Love'm. Usually sorry when they end. Have read Proust twice and can honestly say book 7, when he waxes philosophical and ties most loose ends together, is my favorite. I hit about four tomes a year-- and fill in the rest with whatever-- an equal amount of lit and non-fiction..

Poe believed that literature should be able to be digested in one sitting (novels, plays, poems, etc.).

And then he wrote Eureka, 100 pages that feel like a thousand.

>Poe
>the original Stephen King
Don't care.

there's a few things here and I don't want to devolve into the "muh maximalism" argument right off the bat. When you have books that start approaching that critical tome length often times the novel will sort of create a mythology around itself; whether or not this is intentional is besides the point. The sheer volume of "stuff" means that every idea presented will probably be repeated at some point in another incarnation and the books themes will not be so much repetitious as much as dynamic as opposed to a more static defense you'll find in criticism or shorter texts. For some examples though, the one's I'm pulling from are the one's I've read:

Don Quixote
IJ
Brothers Karamazov
Women and Men
Miss Macintosh my Darling
Terra Nostra
GR
Terra Nostra
JR and Recognitions
2666

"If i had more time, I would have written a shorter letter".

People who write long novels actually have less time than those who write shorter ones. Also, they have more inclination to narrowing down their word choice and meaning rather than expanding it across a thousand pages.

It's why poets are the highest tier of literature.

It's why Buckethead and metal guitarists are shit.

Oooh...a thousand notes a minute. Not impressive when a single note can bring a tear to my eye.

I sort of want to get into this idea a little more but find that whenever i do on Veeky Forums I end up talking to myself. If anyone has any legitimate questions regarding big fatty books or any of the tomes I have mentioned above I'd love to answer to the best of my ability

>Most long novels are the same

just because a book is long doesn't mean you can automatically transfer properties of its readability from one text to another. would you say Ulysses is easy to read?

Kek.

ok

tell for yourself. Never read anything because you feel you ought to be, treat it seriously and if the text rewards inspection, it's worth continuing. If not, chuck it

I'll agree with the comfiness aspect, long books straight up feel like friends of mine whenever I see them mentioned as opposed to shorter and often more accessible works

why do you take time to post this nonsense. just start infinite jest, I read pretty much all you did before I tackled it and found it largely unnecessary. the only prep you need for IJ is a first reading of IJ

tell me more about proust because I've been putting it off

lol true

get off this board

>Terra Nostra
I haven't seen this book mentioned here before. I haven't read it either. I know two people that have read it, one says it falls under its own weight and the other says it's one of his top 3 books. It sounds pretty interesting from what he told me.

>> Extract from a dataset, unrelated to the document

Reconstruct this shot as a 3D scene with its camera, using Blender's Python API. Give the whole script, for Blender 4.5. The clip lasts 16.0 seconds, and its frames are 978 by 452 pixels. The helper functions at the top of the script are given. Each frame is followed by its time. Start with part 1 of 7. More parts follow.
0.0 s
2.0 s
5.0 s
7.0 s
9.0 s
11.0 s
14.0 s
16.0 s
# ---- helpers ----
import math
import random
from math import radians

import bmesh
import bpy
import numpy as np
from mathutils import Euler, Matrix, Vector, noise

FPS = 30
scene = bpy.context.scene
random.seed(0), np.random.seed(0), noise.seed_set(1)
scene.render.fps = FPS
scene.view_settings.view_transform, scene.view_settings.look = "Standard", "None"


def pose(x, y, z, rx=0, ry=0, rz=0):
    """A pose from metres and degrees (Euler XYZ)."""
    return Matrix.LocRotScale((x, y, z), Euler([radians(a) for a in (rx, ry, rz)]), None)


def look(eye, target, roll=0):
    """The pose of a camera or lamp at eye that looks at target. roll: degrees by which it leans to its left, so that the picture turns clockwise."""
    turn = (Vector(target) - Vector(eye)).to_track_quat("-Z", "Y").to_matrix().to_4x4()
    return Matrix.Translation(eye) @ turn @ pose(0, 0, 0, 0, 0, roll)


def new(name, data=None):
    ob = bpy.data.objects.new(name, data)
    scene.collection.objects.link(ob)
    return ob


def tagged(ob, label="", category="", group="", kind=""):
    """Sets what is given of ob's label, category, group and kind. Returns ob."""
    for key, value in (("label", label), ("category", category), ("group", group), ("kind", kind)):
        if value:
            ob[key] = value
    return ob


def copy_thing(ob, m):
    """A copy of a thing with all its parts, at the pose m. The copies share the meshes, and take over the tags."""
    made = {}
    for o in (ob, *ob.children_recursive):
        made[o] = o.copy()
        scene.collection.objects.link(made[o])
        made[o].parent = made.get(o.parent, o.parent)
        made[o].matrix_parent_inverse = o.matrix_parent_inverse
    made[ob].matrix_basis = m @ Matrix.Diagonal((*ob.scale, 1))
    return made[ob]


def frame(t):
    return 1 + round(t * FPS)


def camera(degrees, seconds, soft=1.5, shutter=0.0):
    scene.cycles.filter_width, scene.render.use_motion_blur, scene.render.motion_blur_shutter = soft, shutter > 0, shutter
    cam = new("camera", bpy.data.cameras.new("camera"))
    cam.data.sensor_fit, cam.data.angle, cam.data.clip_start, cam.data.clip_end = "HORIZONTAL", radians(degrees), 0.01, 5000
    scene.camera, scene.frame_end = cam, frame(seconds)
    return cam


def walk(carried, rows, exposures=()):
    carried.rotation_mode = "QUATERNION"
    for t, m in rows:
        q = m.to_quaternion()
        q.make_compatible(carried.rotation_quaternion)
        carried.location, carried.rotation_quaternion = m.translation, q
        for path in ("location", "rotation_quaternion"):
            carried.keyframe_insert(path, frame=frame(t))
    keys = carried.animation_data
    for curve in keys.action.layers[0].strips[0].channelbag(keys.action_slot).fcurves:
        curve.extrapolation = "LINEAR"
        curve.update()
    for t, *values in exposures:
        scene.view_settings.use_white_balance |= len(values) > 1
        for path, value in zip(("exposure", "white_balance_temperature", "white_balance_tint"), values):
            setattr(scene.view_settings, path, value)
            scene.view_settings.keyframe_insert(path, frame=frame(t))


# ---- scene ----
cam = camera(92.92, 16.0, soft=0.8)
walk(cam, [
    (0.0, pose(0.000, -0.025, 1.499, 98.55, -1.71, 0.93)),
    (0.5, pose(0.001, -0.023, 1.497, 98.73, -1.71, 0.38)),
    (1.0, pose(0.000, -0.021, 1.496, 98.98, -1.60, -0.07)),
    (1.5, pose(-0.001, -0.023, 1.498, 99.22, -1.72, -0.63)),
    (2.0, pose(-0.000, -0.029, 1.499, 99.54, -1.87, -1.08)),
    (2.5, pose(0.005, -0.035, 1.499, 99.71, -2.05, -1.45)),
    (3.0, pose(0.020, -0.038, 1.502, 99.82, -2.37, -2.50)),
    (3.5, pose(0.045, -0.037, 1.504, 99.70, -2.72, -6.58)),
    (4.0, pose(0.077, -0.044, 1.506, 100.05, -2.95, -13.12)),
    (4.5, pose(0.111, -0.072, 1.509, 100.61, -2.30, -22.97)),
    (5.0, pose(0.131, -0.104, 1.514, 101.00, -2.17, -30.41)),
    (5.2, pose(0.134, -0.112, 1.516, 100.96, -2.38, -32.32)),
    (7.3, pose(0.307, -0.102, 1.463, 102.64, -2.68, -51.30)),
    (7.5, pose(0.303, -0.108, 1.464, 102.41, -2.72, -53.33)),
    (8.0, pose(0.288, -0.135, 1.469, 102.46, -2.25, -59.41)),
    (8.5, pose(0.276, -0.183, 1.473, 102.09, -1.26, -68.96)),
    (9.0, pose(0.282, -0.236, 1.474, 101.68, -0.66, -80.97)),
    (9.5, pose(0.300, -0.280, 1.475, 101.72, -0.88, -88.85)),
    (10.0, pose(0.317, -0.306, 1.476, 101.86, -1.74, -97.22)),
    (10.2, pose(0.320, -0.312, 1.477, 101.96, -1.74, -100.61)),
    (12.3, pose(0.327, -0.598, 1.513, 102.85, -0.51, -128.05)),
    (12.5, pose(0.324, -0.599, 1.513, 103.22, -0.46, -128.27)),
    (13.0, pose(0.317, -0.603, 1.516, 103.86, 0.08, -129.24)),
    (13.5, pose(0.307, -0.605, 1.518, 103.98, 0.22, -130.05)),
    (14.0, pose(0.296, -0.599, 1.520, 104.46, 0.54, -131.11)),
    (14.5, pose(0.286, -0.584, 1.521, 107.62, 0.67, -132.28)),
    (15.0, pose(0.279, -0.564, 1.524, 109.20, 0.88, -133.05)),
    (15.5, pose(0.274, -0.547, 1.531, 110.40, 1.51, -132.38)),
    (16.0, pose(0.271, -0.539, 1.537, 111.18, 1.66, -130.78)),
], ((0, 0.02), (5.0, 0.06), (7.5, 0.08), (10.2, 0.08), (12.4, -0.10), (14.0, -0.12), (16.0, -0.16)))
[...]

as much as I disagree with that assessment I sort of "get it." Fuentes is one of those Novel prize writers who'll never actually get the nobel, I'll agree that the idea behind TN is a little overly ambitious at times but the book is relentless throughout, so there's no fluffy moments of boredom or lack of content. He writes pretty percisely and isn't afraid to jump ahead a couple hundred years from one paragraph to another.

Proust. I think many are turned off by how involved (but not at all convoluted) the prose is in the first two books, which concern Marcel's interpretation of his own childhood, and all the banal wonders that swirl about it. The third and longest book (my second favorite) essentially concerns two parties that occur while the Dreyfus affair is at white heat: Marcel's coming of age here. Book 4, bam! Marcel, a needy child, is now a horribly suspicious lover and has a grisette girlfriend, and here you find the book become a potboiler you just can't put down. This lasts through the fifth and much of the sixth until....in his solitude, M discovers John Ruskin and begins his literary career. Book 7 is all aftermath of characters and musings on the nature of art time and life. Sound boring? It's wonderful.

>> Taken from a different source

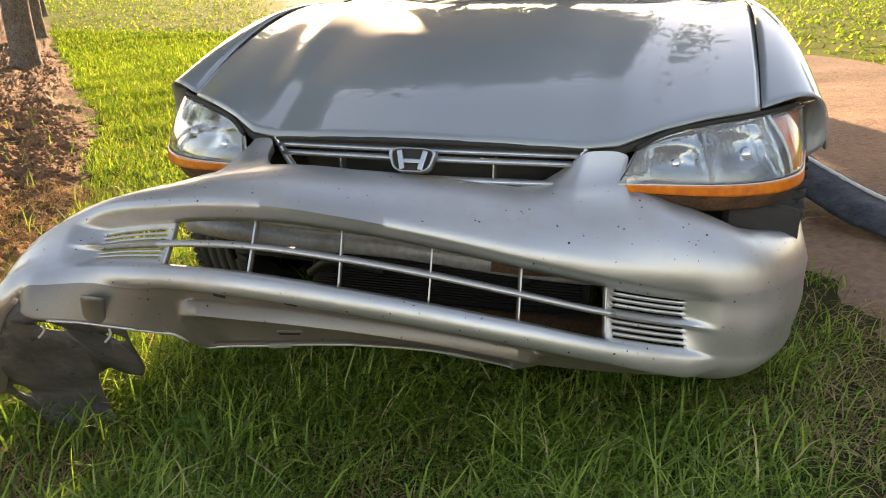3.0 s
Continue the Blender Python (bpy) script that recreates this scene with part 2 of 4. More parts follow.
    pale.inputs[7].default_value = (0.20, 0.25, 0.27, 1)
    l.new(lichen.outputs[0], pale.inputs[0])
    l.new(rusty.outputs[2], pale.inputs[6])
    l.new(pale.outputs[2], bsdf.inputs["Base Color"])
    rough = n.new("ShaderNodeTexNoise")
    rough.inputs["Scale"].default_value = 160
    rough.inputs["Detail"].default_value = 6
    l.new(squash.outputs[0], rough.inputs["Vector"])
    mixh = n.new("ShaderNodeMath")
    mixh.operation = "MULTIPLY_ADD"
    mixh.inputs[1].default_value = 0.35
    l.new(rough.outputs[0], mixh.inputs[0])
    l.new(ridge.outputs[0], mixh.inputs[2])
    bump = n.new("ShaderNodeBump")
    bump.inputs["Strength"].default_value = 1.0
    bump.inputs["Distance"].default_value = 0.008
    l.new(mixh.outputs[0], bump.inputs["Height"])
    l.new(bump.outputs[0], bsdf.inputs["Normal"])
    return m


BARK = bark_material()
SOIL = material("brown_soil", (0.25, 0.138, 0.076), 0.95, tint=(0.095, 0.055, 0.034), scale=4, fine=55, bump=1.0, bump_scale=85,
                dirt=(0.23, 0.125, 0.065), dirt_amount=0.5, dirt_scale=9, spec=0.12)
# damp soil, its colour also darkened for shade of foam bar and flap
SHADED_DAMP_SOIL = material("shaded_damp_soil", (0.126, 0.087, 0.067), 0.9, tint=(0.060, 0.041, 0.032), scale=5, fine=60, bump=1.0, bump_scale=70,
                     dirt=(0.17, 0.115, 0.085), dirt_amount=0.4, dirt_scale=8, spec=0.12)
CLOD = material("soil_clod", (0.24, 0.132, 0.074), 0.95, tint=(0.10, 0.058, 0.036), scale=9, fine=90, bump=0.6, bump_scale=140, spec=0.12)
GRAVEL = material("gravel", (0.255, 0.158, 0.105), 0.95, tint=(0.165, 0.098, 0.064), scale=0.7, fine=38, bump=1.0, bump_scale=32,
                  dirt=(0.33, 0.22, 0.155), dirt_amount=0.6, dirt_scale=26, spec=0.12)
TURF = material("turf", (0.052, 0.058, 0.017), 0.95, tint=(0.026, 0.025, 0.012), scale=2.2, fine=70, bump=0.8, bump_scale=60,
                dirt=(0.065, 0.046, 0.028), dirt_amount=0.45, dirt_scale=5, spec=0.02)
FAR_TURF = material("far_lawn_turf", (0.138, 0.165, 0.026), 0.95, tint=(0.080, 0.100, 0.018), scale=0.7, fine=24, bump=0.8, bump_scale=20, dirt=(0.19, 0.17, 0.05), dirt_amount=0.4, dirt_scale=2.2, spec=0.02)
STONE = material("pebble", (0.36, 0.29, 0.23), 0.8, tint=(0.24, 0.18, 0.14), scale=30, fine=120)
TWIG = material("dry_twig", (0.33, 0.23, 0.16), 0.9, tint=(0.2, 0.13, 0.09), scale=30)
STRAW = leafy("straw", (0.15, 0.082, 0.036), (0.50, 0.34, 0.18), (0.10, 0.06, 0.035), 0.15, 0.2)
BLADE = leafy("grass_blade", (0.022, 0.066, 0.011), (0.295, 0.405, 0.074), (0.46, 0.40, 0.20), 0.05, 0.42)
LAWN = leafy("lawn_blade", (0.060, 0.140, 0.020), (0.275, 0.350, 0.055), (0.44, 0.39, 0.12), 0.06, 0.5)
FOLIAGE = leafy("tree_leaf", (0.03, 0.07, 0.012), (0.08, 0.13, 0.025), (0.12, 0.14, 0.03), 0.05, 0.4)
DEAD_LEAF = leafy("pale_dead_leaf", (0.40, 0.36, 0.24), (0.48, 0.43, 0.30), (0.3, 0.24, 0.15), 0.1, 0.3)
WEED = leafy("weed_leaf", (0.08, 0.17, 0.03), (0.14, 0.24, 0.05), (0.2, 0.25, 0.06), 0.05, 0.45)


# ---- building helpers ----
def part(name, bm, mat, parent=None, label="", smooth=True):
    """Links a bmesh as one mesh object under a thing."""
    me = bpy.data.meshes.new(name)
    bm.to_mesh(me)
    bm.free()
    ob = new(name, me)
    for m in mat if isinstance(mat, (list, tuple)) else (mat,):
        me.materials.append(m)
    if smooth:
        me.shade_smooth()
    ob.parent = parent
    if label:
        ob["label"] = label
    return ob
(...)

t. someone who doesn't know anything about metal

Any novel over 390 pages is self indulgent garbage.

That should be possible if you can read really fast. See: Teddy Roosevelt

did you read in spanish?

Bad bait.

thanks user, i'm def going to pick it up either way but I'm always down to hear an opinion by someone who's read it

my spanish is a little mediocre so I did it in english mainly/would look at the spanish version at times but my mexican friend would attest that my spanish is passable at best.

so you'd say the translation is good then?

I've only read a few, but the ones I have are some of the best books I've ever read - both 1000+pgs.

>This just further cements my idea of Veeky Forums being filled with a bunch of pseuds that only like that idea of reading instead of actually doing it.

Well fucking duh

Veeky Forums has a stupid fetish for long novels. Most people here are so retarded that they won't read a book if it isn't at least 500+ pages long. You see? Pure pseuds. Long books can be either good or shit, but for Veeky Forums they will be certainly perfect, whatever. 1000 pages? Means quality.

Now go read what you want and forget this fucking retarded shitplace for idiotic oafs.

I can enjoy them as as much as short ones. I would say ONLY "requirement" for me is to be in certain state of mind to start and indulge myself, be it a book, movie or perhaps a game.